━━ SOURCE DATA ━━

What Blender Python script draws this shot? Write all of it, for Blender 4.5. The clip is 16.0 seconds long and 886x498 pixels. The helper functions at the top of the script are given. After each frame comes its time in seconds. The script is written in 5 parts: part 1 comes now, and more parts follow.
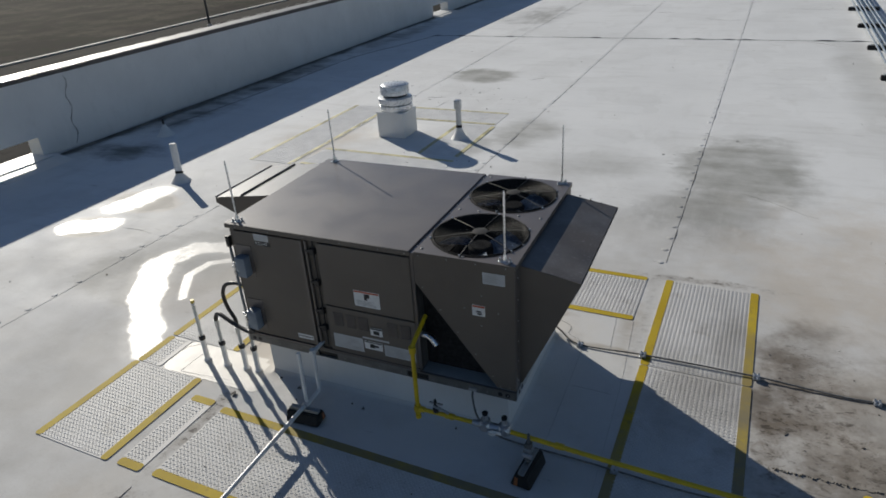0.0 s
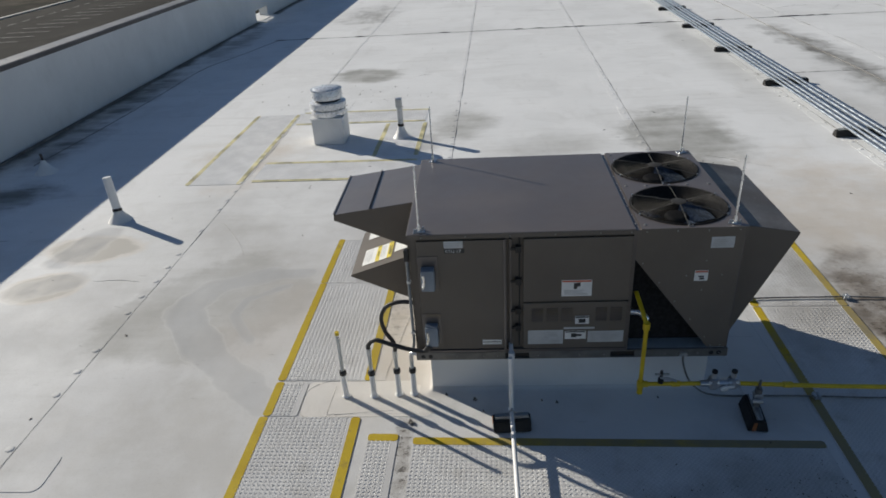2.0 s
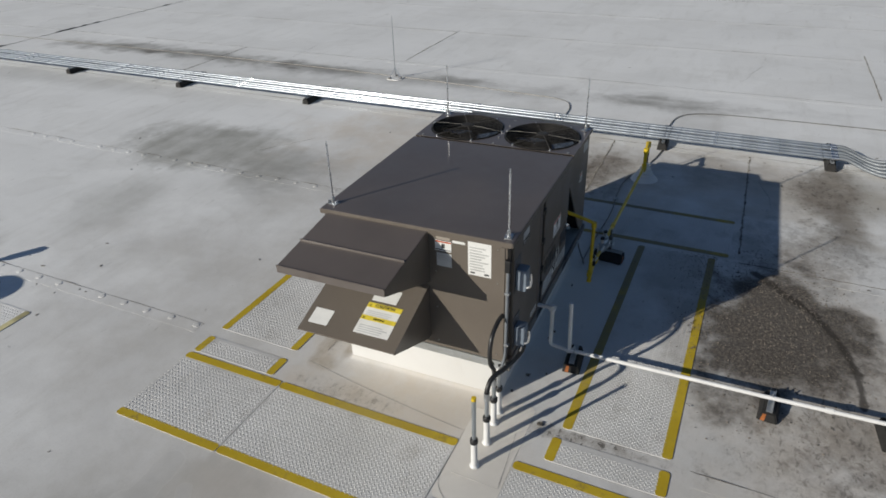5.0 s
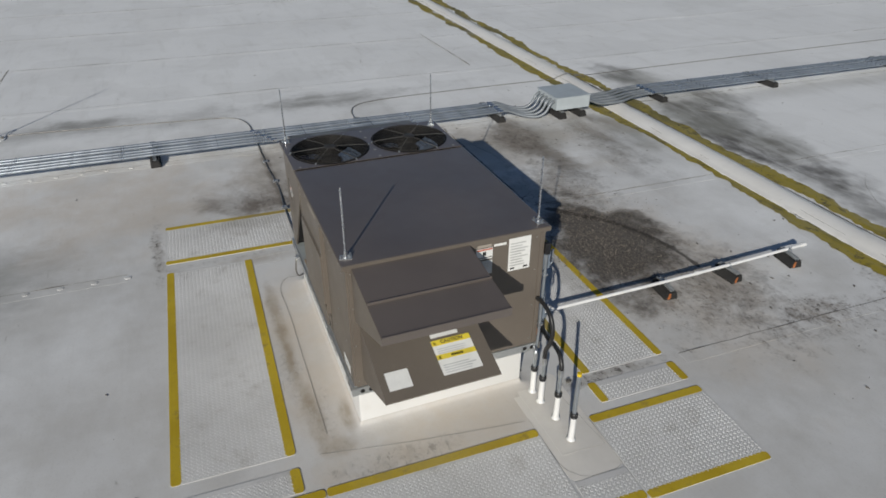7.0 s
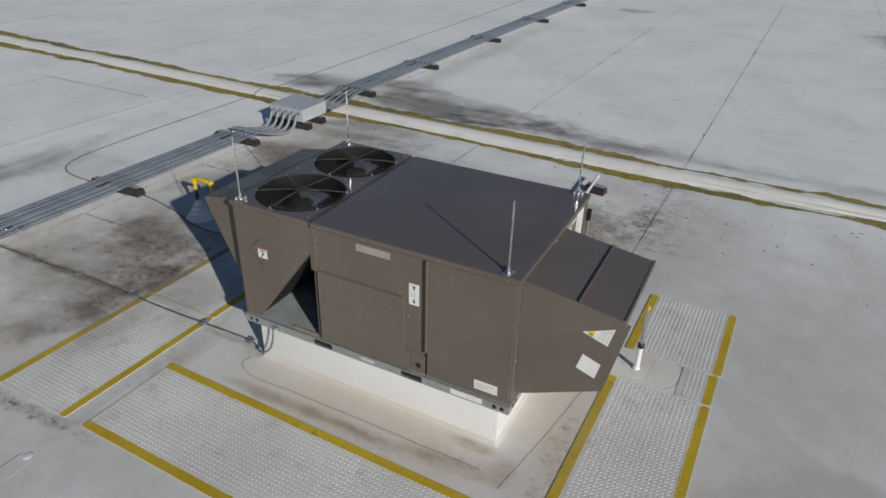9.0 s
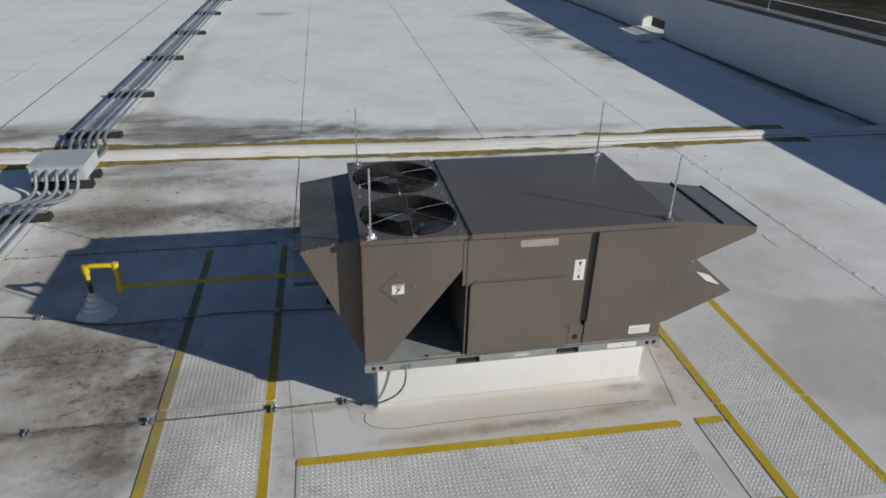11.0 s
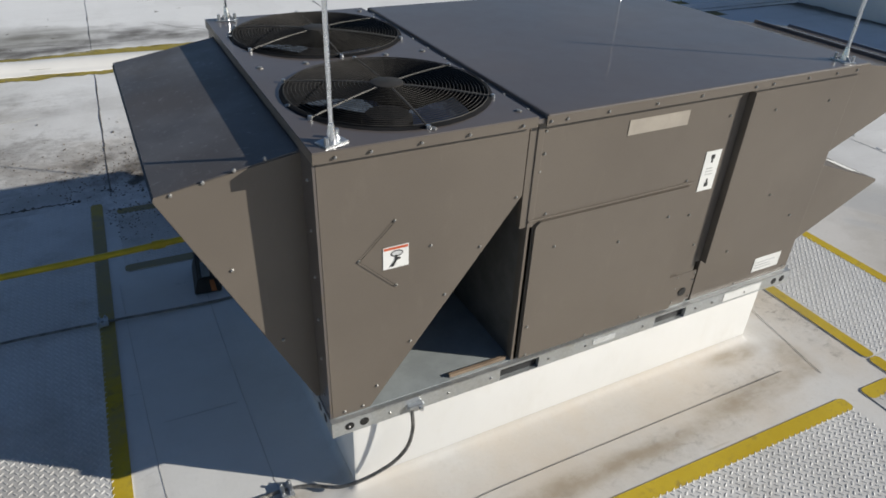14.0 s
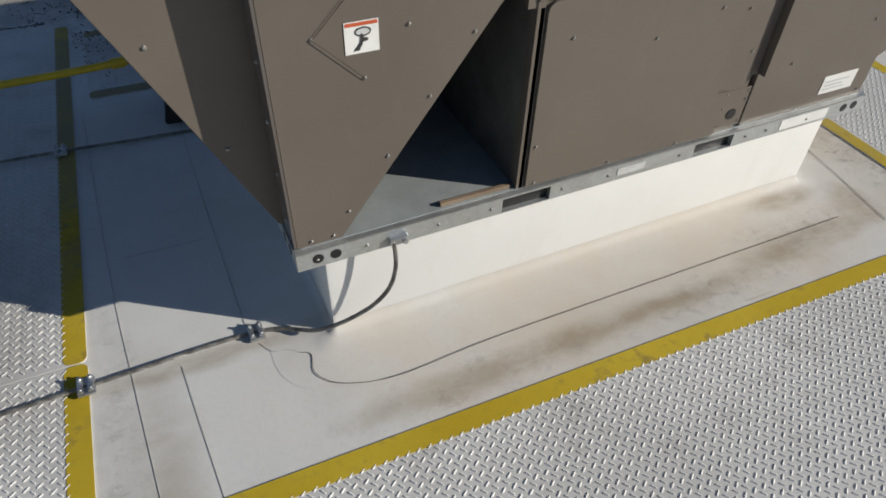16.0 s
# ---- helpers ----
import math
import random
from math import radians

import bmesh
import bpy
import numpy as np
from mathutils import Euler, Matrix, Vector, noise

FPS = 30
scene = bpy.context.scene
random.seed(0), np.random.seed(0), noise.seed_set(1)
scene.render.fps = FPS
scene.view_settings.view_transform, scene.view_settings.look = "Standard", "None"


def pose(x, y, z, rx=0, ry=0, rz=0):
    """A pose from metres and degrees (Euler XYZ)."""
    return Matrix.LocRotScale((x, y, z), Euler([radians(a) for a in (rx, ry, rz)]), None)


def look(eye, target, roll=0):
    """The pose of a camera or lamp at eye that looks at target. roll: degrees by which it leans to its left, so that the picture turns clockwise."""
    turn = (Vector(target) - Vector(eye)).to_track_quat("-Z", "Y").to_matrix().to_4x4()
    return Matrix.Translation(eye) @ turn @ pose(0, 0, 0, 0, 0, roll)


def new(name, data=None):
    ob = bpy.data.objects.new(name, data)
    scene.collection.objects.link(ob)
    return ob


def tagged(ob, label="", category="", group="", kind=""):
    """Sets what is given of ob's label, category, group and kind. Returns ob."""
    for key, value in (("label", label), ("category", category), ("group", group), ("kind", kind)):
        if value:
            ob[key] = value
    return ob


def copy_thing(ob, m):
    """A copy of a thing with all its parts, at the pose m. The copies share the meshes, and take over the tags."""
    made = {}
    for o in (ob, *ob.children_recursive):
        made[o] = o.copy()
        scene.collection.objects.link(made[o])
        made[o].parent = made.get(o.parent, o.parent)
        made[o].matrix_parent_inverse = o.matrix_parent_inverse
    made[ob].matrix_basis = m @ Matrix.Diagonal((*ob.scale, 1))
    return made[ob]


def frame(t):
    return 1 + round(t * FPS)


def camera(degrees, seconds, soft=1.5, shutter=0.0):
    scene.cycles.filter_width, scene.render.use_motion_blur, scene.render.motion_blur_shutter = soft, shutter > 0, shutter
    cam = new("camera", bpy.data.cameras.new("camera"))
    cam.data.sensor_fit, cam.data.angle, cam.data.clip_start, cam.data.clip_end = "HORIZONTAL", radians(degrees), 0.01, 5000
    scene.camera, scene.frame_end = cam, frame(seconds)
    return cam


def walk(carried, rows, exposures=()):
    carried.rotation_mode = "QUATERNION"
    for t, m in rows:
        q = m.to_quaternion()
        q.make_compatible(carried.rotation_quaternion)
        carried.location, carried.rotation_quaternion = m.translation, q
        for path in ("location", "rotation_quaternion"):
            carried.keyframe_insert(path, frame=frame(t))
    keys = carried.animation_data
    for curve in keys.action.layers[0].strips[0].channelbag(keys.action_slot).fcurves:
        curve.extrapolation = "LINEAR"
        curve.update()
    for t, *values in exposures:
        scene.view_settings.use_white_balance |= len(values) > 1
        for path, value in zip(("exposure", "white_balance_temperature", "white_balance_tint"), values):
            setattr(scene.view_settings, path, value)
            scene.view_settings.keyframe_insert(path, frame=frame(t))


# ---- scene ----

━━━

_WHAT YOU NEED TO DO_. Find "for path, value" in the data above, then repeat that line and all lines after it exactly, ending with the final line.

_SOLUTION FOR THIS EXERCISE_.
        for path, value in zip(("exposure", "white_balance_temperature", "white_balance_tint"), values):
            setattr(scene.view_settings, path, value)
            scene.view_settings.keyframe_insert(path, frame=frame(t))


# ---- scene ----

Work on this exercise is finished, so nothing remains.